Compliant Fintech Customer Onboarding: 4 Best Practices
A smooth online customer onboarding process is one of the keys to fintech success. But fintech companies also need a way to protect themselves from money laundering, identity theft and government regulations. That means a best-in-class identity verification solution is a necessity.
Identity verification technology uses identity data, identity documents and other methods to ensure your customers are who they say they are. This allows fintech companies to remotely onboard users while preventing money laundering, fraud and regulatory penalties.
But to get started with identity verification – and get your compliance house in order – you’ll need to configure your ID verification solution according to industry standards. These are the four essential best practices for getting started.
Best Practice #1: Integrate Using a Centralized API
To verify a customer’s identity, you’ll need to integrate your systems with those of your chosen ID verification solution. There are a lot of ways to do this, but a direct API integration is the most efficient. They’re easy to set up and deliver rapid verifications directly into your onboarding interface.
A centralized API delivers multiple verification methods (documents, data, etc.) through only one JSON connection. This saves time and money because it requires less programming work.
Best Practice #2: Use Appropriate Verification Methodologies
There are multiple ways to verify a customer’s identity. The methods you use and the options your ID provider offers will determine the effectiveness and cost of your solution.
The most-used method is matching customer-provided personal data to trustworthy databases. This generates confident reads with minimal impact on the user experience; it’s almost instant.
Many fintech companies also capture identity documents, like driver’s licenses. This method uses automation to verify a user’s identity at high confidence levels. You can also enhance your verification of identity documents with biometrics, selfie liveness checks, and escalation to manual reviews.
Many fintech providers use two-factor authentication (2FA) to protect user accounts. This keeps user identity secure by making hacks and account takeovers more difficult to conduct. However, a growing number of fintechs are using 2FA in the onboarding process. This technology, known as Smart 2FA, combines traditional 2FA with identity data.
Smart 2FA establishes trust and user identity by verifying:
- The person exists
- The phone number they provided is real
- The phone number is registered to that person
- That person has possession of an associated device
These additional layers of authentication make Smart 2FA a highly effective and low-friction way to verify users during fintech onboarding.
With so many ways to identify identity, it can be challenging to know what the ideal methods for your business are. Most verification providers offer guidance on this process, and the best provide access to multiple methodologies via a single integration.
Best Practice #3: Stay Flexible
If there’s one constant in fintech, it’s change. Fintech platforms are constantly innovating and rethinking the way users manage their money.
There’s also the numerous and constantly changing regulatory frameworks to worry about:
- KYC
- AML
- KYB (know your business)
- USA PATRIOT Act & CIP
- FFIEC
- BSA
- Red Flags Rule
(Not to mention CCPA and GDPR, which impact many fintech platforms.)
With this rapid pace of change, a new problem emerges: How can your identity verification keep up?
The answer is flexibility.
Flexible identity verification leverages multiple verification technologies and methods to adapt to a specific business practice.

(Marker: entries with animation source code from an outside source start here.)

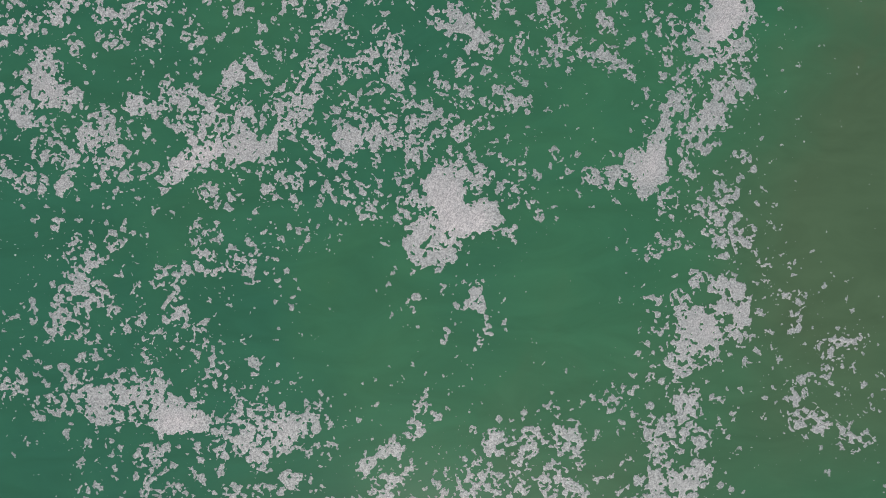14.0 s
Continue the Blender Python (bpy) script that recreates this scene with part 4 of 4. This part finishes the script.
flecks((10.7, 111.8, 0.27), (11.5, 111.5, 0.24), (10.6, 110.6, 0.30), (10.3, 110.3, 0.24), (10.0, 109.5, 0.27), (11.8, 111.6, 0.21), (10.1, 107.3, 0.27), (10.7, 108.0, 0.30), (11.2, 107.7, 0.27), (10.9, 107.3, 0.24))
flecks((11.0, 106.2, 0.27), (11.3, 105.8, 0.24), (8.6, 105.1, 0.30), (9.7, 106.2, 0.21), (8.4, 106.0, 0.18), (9.3, 105.0, 0.18), (11.9, 105.5, 0.18), (12.7, 104.9, 0.30), (12.1, 105.0, 0.21), (8.2, 107.4, 0.18))
flecks((6.7, 107.4, 0.15), (6.4, 105.7, 0.15), (8.8, 108.2, 0.12), (9.8, 104.2, 0.21), (11.5, 104.1, 0.21))
flecks((13.2, 113.9, 0.27), (13.8, 113.6, 0.21), (13.0, 112.1, 0.18))
# far fringe
drift(broken, (-31.7, 117.7, 0.45))
drift(broken, (-24.3, 116.4, 0.30))
drift(broken, (-29.0, 116.0, 0.30))
drift(loose, (-23.0, 116.4, 0.90))
drift(loose, (-22.4, 115.7, 0.54))
drift(broken, (-21.8, 115.3, 0.30))
drift(broken, (-20.4, 115.0, 0.45))
drift(broken, (-18.3, 115.8, 0.36))
drift(loose, (-19.2, 114.9, 0.54))
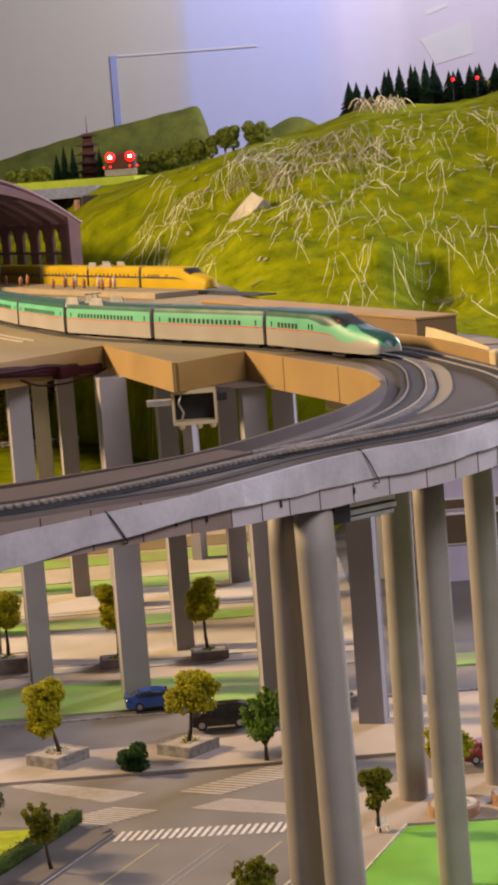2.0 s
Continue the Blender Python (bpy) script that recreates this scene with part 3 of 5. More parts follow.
k = 0
while k < n_out - 3:
    seg = outer[k:k + 4]
    # panels left of x 0.005 take the copy with dimmer light painted in
    part("fascia_panel", sweep(seg, lambda t: [(0.0, interp(seg[round(t * (len(seg) - 1))].x, FASCIA_LOW)), (0.0022, interp(seg[round(t * (len(seg) - 1))].x, FASCIA_LOW)), (0.0022, 0.3915), (0.0, 0.3915)]), M["fascia" if seg[0].x > 0.005 else "fascia_dim"], deck)
    p, d, nrm = frames(outer)[k]
    q = p + nrm * 0.0023
    part("joint", tube(bmesh.new(), [q + Vector((0, 0, interp(p.x, FASCIA_LOW) + 0.0004)), q + Vector((0, 0, 0.391))], 0.00042, 5), M["dark"], deck, "dark open joint")
    k += 3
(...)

It also makes adjusting verification criteria easy and cost-effective. All of these factors allow fintech companies to rapidly scale and customize their onboarding process to address new challenges.
Best Practice #4: Maintain an Audit Trail
Once you’re compliant with KYC and other regulations, you’ll need a way to prove it. Government agencies conduct regular audits of fintech and finger companies to enforce KYC, AML and more. When they audit your company, they’ll expect you to produce thorough documentation that proves your compliance. If you can’t, the alternative can be steep regulatory penalties.
To create an audit trail, you’ll need to maintain a record of each onboarding verification you conduct. At the same time, privacy concerns mean you likely can’t store all the identity data you verify.
The middle ground most fintech companies take is to capture and store a portion of the data for verification. This gives you enough data to prove regulatory compliance without raising privacy concerns. With identity verification technology integrated into your system, this is easy to configure during onboarding.
Conclusion
Identity verification helps fintech companies protect themselves from money laundering, identity theft and government regulations. By following these best practices, you can safely produce a compliant fintech customer onboarding process that’s also customer-centric.